▶ _DATA ENTRIES_:
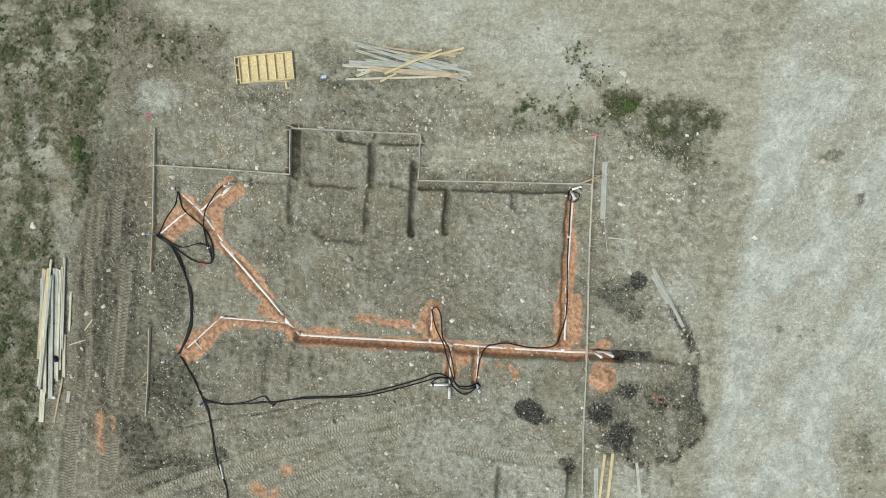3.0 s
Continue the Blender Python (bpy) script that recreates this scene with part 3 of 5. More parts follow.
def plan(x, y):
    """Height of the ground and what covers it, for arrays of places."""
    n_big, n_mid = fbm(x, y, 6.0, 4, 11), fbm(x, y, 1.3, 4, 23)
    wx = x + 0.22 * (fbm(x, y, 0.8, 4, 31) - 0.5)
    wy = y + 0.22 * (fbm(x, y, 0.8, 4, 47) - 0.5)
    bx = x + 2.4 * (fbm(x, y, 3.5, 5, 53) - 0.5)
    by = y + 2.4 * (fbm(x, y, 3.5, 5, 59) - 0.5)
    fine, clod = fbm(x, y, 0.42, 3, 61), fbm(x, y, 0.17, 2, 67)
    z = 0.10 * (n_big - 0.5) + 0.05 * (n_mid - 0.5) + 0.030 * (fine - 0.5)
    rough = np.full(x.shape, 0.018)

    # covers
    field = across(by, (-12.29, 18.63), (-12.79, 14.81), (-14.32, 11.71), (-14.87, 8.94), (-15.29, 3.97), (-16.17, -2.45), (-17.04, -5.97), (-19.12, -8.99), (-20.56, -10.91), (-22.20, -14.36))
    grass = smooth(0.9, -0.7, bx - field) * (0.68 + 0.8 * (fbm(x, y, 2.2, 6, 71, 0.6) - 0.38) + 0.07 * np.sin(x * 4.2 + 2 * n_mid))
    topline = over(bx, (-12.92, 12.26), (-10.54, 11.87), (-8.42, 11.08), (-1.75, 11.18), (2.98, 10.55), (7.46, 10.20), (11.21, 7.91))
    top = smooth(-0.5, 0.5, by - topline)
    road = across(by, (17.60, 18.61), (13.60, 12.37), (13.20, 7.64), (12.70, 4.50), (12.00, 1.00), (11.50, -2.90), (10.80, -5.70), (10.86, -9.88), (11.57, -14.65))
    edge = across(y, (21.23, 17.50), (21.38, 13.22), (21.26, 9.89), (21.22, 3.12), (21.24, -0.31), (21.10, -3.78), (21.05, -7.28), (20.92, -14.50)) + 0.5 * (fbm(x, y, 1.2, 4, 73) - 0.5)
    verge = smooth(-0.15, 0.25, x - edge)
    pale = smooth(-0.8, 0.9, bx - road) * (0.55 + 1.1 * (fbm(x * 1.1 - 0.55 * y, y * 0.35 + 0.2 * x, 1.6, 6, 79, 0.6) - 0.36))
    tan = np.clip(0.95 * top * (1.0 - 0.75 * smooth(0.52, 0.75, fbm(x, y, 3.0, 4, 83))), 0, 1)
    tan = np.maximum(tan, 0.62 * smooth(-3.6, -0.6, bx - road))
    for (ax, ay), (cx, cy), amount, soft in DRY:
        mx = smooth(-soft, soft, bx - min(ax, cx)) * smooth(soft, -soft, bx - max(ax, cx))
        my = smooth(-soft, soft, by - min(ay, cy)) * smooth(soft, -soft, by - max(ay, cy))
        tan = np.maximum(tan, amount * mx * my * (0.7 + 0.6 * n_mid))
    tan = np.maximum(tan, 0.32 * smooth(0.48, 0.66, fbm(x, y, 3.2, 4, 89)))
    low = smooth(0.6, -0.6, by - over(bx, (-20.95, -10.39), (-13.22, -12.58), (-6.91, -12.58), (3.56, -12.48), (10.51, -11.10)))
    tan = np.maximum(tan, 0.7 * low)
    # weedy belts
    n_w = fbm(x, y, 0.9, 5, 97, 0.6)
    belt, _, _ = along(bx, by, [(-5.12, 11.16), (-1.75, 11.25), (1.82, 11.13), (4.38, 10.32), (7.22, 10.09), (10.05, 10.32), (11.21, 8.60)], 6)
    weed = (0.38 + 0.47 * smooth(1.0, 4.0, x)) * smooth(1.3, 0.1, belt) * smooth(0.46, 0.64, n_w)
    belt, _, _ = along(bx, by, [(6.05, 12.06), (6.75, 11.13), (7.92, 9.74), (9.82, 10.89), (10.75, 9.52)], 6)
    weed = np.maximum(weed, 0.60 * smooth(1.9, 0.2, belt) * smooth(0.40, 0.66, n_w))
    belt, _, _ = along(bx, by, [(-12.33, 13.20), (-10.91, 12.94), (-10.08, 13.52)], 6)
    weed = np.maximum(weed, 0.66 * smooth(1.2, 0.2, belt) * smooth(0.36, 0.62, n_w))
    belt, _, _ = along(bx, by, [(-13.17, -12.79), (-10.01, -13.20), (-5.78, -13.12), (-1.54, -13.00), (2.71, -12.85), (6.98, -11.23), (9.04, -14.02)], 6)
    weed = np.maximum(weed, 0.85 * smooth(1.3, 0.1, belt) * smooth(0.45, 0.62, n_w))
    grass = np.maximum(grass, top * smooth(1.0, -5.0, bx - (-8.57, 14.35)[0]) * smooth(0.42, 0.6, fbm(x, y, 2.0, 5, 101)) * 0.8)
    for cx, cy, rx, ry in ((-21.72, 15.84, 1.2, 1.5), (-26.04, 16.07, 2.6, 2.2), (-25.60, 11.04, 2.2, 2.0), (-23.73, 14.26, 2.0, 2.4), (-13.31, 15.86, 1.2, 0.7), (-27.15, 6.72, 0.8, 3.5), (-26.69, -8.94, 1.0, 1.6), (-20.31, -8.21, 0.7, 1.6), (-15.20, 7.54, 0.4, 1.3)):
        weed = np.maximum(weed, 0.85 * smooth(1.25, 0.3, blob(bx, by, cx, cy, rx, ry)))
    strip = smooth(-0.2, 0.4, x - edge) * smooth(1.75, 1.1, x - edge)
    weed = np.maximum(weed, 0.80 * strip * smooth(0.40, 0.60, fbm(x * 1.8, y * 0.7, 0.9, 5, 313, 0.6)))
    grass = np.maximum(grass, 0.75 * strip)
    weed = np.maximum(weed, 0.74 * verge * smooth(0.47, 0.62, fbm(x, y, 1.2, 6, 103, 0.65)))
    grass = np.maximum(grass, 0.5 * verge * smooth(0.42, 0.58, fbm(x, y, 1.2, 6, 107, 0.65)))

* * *

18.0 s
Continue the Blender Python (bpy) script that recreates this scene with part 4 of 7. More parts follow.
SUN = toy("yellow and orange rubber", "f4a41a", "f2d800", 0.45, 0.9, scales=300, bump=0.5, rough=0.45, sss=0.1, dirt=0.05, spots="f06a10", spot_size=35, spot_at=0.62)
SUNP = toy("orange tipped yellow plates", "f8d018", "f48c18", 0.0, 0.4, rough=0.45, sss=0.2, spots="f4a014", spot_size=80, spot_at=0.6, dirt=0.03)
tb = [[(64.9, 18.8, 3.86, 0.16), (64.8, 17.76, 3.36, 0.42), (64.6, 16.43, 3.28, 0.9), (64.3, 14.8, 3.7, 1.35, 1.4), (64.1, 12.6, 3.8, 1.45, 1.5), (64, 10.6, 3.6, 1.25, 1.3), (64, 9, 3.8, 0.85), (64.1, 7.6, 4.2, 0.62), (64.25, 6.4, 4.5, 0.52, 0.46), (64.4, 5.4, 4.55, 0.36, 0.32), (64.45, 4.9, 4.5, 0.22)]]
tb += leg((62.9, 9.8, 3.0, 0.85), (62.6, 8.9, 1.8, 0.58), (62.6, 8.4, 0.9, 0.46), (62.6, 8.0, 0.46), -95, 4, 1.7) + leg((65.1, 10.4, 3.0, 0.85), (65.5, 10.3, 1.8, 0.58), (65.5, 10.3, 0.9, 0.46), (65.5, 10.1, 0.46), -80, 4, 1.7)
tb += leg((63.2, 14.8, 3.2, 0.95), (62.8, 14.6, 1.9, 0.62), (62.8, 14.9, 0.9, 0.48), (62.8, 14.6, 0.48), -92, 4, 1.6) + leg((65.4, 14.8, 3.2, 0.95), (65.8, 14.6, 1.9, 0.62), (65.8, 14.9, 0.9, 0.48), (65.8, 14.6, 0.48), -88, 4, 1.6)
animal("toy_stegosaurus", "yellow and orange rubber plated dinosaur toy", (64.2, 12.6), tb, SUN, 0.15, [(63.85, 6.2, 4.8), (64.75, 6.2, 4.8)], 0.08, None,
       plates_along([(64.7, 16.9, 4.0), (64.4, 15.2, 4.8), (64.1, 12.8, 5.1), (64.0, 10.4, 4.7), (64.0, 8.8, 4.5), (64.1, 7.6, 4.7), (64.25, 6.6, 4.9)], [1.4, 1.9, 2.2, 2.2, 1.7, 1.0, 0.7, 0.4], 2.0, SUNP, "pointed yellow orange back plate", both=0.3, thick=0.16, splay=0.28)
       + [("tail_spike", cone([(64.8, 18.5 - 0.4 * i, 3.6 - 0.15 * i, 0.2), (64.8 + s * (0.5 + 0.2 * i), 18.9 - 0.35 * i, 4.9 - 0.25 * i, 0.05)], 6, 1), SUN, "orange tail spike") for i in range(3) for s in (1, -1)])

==

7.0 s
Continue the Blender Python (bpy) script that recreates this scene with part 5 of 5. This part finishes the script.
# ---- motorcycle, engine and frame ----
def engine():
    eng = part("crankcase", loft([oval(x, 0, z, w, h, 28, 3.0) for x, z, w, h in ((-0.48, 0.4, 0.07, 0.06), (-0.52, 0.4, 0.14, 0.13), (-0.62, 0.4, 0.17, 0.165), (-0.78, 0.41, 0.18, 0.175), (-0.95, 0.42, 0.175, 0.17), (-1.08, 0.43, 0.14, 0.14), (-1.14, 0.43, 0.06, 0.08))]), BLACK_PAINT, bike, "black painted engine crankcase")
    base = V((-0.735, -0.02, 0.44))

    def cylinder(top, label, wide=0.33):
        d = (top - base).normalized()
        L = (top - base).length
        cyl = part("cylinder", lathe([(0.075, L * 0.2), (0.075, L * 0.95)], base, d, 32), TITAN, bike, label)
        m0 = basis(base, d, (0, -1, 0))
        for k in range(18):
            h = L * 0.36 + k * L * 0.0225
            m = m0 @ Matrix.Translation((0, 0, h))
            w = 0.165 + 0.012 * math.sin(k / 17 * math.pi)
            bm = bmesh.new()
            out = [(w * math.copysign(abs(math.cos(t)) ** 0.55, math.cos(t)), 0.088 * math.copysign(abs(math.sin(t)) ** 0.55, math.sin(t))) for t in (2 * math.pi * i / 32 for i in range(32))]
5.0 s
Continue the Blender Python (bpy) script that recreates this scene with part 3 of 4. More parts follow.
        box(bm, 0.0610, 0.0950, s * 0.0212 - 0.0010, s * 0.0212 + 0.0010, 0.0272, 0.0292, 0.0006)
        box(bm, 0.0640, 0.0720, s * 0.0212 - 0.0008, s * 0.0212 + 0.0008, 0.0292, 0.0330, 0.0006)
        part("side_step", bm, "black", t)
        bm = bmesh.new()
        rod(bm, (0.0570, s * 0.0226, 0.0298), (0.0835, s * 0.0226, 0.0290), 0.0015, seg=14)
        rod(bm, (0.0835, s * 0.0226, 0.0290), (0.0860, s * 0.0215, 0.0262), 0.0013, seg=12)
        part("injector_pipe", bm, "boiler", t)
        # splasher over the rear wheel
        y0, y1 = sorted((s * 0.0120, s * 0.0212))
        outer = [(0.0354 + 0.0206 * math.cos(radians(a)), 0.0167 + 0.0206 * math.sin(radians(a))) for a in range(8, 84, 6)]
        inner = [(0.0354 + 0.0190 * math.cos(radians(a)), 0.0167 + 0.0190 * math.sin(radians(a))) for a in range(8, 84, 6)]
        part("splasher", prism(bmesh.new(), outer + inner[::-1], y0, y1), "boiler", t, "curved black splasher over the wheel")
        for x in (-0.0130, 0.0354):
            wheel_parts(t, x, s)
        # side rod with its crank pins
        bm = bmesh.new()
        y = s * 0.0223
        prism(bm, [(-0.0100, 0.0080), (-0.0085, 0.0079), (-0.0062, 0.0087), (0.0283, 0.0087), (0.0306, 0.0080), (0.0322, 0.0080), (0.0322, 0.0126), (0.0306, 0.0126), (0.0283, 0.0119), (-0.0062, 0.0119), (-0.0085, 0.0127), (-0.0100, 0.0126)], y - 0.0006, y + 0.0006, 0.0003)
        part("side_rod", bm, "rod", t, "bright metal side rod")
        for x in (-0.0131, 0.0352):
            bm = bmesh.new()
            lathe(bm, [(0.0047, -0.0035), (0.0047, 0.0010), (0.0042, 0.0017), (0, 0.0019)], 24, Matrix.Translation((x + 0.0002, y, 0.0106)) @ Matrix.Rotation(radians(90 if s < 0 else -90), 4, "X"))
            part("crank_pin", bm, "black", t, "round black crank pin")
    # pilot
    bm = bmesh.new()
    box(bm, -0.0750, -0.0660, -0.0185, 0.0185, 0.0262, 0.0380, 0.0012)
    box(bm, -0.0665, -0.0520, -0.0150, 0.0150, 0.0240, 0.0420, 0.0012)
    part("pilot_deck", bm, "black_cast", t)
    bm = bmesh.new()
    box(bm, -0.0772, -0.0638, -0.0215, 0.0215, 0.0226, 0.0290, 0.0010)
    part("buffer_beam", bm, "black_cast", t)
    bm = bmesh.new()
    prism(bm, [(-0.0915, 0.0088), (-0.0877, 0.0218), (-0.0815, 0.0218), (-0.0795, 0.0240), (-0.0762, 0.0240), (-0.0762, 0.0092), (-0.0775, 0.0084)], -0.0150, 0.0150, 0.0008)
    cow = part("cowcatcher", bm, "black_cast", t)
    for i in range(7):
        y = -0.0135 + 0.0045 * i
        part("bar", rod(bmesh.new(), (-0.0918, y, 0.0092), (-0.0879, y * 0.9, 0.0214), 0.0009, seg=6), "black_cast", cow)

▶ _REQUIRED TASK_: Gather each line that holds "Blender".

▶ _THE RESPONSE_:
Continue the Blender Python (bpy) script that recreates this scene with part 3 of 5. More parts follow.
Continue the Blender Python (bpy) script that recreates this scene with part 4 of 7. More parts follow.
Continue the Blender Python (bpy) script that recreates this scene with part 5 of 5. This part finishes the script.
Continue the Blender Python (bpy) script that recreates this scene with part 3 of 4. More parts follow.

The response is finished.